Wherever the string "Blender" occurs in a line of these records, report that line.

###

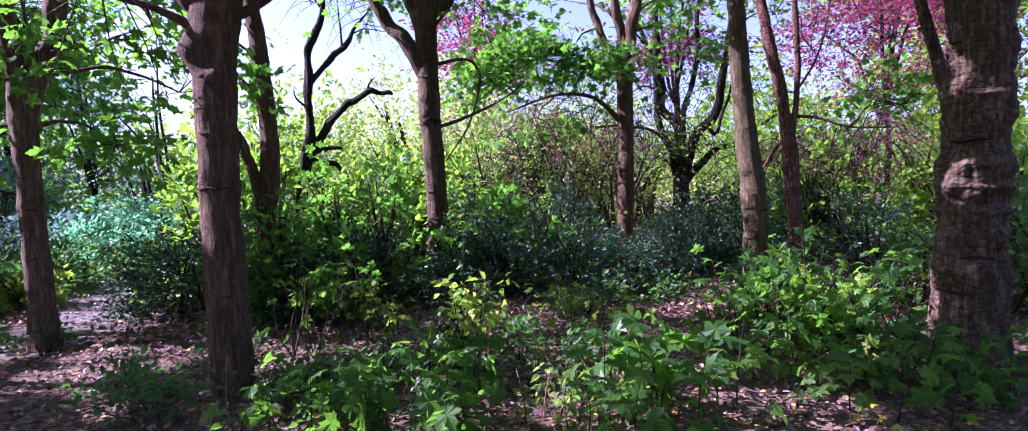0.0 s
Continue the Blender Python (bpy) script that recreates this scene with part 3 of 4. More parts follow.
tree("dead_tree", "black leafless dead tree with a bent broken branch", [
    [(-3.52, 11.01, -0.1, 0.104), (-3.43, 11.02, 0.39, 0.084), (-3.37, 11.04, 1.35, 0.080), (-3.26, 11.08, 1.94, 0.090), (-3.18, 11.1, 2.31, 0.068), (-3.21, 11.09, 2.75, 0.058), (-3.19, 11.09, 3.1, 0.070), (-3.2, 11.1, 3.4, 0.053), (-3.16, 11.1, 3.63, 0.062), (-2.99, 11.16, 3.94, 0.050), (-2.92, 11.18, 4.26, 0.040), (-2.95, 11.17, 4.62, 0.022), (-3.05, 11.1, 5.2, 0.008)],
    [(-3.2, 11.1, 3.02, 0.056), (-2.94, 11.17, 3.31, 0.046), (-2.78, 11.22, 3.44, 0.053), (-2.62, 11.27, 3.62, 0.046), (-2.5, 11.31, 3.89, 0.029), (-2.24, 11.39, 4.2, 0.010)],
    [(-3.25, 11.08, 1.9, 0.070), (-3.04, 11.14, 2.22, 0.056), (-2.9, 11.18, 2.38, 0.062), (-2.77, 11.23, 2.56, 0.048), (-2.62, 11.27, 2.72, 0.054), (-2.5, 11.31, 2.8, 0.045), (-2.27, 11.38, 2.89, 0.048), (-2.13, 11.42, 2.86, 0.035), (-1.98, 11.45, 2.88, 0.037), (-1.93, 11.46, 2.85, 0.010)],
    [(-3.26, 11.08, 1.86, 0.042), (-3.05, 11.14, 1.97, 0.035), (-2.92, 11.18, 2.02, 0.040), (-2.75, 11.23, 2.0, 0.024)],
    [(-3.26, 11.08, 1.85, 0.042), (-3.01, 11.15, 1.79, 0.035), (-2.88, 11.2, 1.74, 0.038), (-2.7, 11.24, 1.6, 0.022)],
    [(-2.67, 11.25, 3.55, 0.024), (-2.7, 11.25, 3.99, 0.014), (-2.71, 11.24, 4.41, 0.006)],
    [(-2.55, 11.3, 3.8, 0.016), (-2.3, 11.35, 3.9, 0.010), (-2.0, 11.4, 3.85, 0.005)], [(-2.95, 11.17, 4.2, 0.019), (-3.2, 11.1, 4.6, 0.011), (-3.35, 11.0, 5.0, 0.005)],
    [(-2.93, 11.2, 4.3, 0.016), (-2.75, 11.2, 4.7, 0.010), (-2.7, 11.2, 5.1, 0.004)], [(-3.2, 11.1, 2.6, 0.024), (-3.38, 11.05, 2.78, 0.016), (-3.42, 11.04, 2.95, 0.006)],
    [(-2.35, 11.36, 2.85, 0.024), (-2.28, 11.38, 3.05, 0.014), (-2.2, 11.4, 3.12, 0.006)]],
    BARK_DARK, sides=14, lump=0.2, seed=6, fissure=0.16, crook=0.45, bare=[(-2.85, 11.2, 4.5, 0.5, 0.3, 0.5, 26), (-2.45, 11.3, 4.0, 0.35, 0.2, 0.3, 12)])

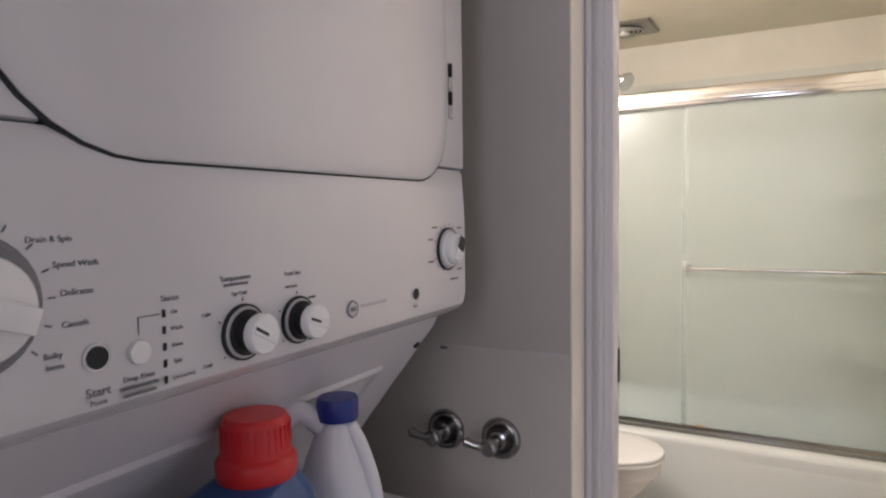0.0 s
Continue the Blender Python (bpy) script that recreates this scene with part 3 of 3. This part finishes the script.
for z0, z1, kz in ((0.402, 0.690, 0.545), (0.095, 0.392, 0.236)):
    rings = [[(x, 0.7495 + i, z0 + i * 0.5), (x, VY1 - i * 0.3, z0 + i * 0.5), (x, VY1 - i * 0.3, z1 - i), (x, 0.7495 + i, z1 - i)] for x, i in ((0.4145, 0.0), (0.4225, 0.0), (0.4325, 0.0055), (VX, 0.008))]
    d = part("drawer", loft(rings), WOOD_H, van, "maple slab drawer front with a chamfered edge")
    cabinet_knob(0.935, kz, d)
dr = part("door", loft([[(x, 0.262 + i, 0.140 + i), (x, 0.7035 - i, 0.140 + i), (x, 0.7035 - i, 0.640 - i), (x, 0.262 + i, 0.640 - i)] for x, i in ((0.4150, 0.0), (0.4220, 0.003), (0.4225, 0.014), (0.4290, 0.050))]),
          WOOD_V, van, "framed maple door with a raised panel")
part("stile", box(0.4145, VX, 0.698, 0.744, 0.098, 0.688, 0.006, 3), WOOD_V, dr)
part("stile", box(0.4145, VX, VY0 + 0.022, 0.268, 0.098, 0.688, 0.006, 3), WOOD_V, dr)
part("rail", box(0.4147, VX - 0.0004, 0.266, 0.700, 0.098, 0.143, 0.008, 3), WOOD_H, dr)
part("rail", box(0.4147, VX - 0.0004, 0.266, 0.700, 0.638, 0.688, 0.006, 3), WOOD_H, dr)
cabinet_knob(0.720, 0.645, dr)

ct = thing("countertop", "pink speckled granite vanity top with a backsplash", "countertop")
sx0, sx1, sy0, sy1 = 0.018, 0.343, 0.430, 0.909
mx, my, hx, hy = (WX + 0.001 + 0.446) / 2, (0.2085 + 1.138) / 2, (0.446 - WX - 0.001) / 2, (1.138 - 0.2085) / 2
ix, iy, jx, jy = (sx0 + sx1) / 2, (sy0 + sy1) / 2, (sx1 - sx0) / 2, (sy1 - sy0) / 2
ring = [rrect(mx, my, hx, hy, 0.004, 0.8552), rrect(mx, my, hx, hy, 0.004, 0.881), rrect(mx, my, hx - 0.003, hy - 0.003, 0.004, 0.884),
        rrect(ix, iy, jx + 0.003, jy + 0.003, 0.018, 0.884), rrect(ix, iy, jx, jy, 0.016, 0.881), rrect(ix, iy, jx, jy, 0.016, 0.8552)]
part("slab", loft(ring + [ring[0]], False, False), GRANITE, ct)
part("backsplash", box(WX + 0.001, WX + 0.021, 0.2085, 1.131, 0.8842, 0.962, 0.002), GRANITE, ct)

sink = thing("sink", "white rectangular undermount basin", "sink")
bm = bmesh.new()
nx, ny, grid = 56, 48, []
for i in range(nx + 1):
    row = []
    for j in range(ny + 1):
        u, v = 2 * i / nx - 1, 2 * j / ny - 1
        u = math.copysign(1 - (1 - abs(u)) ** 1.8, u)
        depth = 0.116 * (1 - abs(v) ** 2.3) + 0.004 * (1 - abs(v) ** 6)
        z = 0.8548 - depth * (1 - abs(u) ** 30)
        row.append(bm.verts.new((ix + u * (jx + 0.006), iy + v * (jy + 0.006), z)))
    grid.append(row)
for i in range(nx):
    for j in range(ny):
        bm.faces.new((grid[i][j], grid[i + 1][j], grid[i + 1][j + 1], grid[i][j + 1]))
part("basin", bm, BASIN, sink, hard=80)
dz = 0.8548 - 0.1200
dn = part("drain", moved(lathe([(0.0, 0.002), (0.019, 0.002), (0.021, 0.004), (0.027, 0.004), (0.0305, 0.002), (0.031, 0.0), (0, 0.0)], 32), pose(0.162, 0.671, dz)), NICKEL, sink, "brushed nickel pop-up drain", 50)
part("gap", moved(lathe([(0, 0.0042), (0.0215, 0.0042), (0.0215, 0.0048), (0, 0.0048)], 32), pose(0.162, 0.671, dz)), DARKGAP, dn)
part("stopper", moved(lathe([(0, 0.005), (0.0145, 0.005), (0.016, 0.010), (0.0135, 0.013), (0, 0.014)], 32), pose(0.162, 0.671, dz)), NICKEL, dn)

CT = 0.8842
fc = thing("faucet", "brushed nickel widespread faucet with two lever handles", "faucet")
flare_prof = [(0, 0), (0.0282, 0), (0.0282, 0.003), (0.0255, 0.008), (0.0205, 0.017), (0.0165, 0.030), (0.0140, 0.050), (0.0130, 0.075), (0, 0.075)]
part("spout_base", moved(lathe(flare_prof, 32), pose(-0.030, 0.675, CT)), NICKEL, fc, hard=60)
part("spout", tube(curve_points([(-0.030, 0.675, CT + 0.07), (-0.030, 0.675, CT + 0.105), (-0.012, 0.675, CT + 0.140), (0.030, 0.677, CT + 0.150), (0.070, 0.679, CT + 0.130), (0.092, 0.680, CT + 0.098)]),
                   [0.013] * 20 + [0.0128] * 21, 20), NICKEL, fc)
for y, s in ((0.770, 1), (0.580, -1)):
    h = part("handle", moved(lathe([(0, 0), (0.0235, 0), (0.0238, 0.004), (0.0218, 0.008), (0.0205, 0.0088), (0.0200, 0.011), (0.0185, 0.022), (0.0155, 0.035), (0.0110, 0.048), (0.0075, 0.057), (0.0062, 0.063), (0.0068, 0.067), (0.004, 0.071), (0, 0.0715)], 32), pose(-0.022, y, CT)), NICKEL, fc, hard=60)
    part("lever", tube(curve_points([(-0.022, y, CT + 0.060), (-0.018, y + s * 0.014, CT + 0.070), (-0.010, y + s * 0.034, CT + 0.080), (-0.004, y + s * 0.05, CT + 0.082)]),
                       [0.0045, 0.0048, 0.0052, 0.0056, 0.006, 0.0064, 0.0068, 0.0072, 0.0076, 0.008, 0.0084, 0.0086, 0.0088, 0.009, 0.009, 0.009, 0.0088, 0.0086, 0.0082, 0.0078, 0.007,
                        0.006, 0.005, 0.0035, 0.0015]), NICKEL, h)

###

▶ _Response below_:
Continue the Blender Python (bpy) script that recreates this scene with part 3 of 4. More parts follow.
Continue the Blender Python (bpy) script that recreates this scene with part 3 of 3. This part finishes the script.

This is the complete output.